╭─ MATERIAL PROVIDED
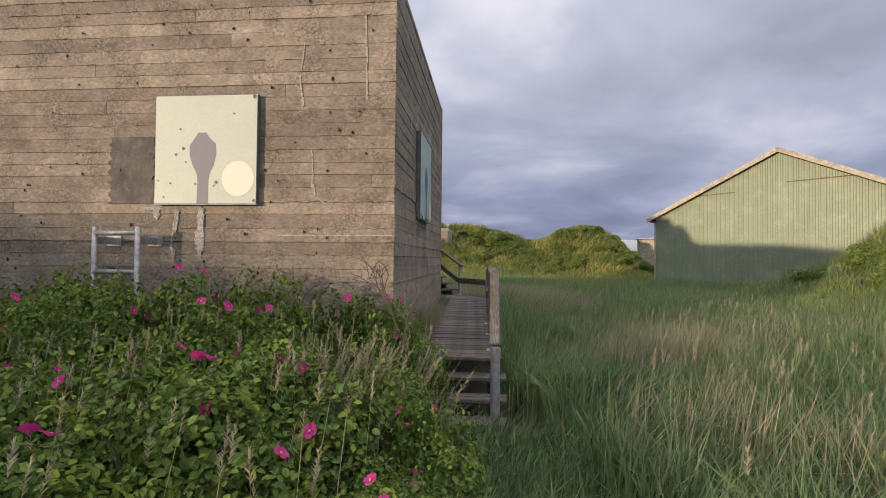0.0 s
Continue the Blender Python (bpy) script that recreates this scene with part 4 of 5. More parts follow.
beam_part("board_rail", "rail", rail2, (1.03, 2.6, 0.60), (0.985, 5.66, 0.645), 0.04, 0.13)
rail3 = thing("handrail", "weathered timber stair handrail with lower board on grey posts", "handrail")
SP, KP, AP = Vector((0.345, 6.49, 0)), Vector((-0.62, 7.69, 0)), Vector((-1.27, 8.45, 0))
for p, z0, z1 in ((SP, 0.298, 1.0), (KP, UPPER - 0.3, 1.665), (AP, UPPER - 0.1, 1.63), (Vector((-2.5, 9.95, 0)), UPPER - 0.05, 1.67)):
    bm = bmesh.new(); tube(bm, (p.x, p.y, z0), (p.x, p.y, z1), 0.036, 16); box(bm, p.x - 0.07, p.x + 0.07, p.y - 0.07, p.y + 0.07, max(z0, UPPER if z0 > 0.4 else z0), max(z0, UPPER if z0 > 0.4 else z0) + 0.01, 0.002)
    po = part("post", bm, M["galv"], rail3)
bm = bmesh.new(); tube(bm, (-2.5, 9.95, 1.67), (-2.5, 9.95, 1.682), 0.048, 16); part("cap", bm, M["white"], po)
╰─
EXERCISE DIRECTIONS:
Produce an exact copy of each line of data, skipping embedded images.

TASK SOLUTION:
0.0 s
Continue the Blender Python (bpy) script that recreates this scene with part 4 of 5. More parts follow.
beam_part("board_rail", "rail", rail2, (1.03, 2.6, 0.60), (0.985, 5.66, 0.645), 0.04, 0.13)
rail3 = thing("handrail", "weathered timber stair handrail with lower board on grey posts", "handrail")
SP, KP, AP = Vector((0.345, 6.49, 0)), Vector((-0.62, 7.69, 0)), Vector((-1.27, 8.45, 0))
for p, z0, z1 in ((SP, 0.298, 1.0), (KP, UPPER - 0.3, 1.665), (AP, UPPER - 0.1, 1.63), (Vector((-2.5, 9.95, 0)), UPPER - 0.05, 1.67)):
    bm = bmesh.new(); tube(bm, (p.x, p.y, z0), (p.x, p.y, z1), 0.036, 16); box(bm, p.x - 0.07, p.x + 0.07, p.y - 0.07, p.y + 0.07, max(z0, UPPER if z0 > 0.4 else z0), max(z0, UPPER if z0 > 0.4 else z0) + 0.01, 0.002)
    po = part("post", bm, M["galv"], rail3)
bm = bmesh.new(); tube(bm, (-2.5, 9.95, 1.67), (-2.5, 9.95, 1.682), 0.048, 16); part("cap", bm, M["white"], po)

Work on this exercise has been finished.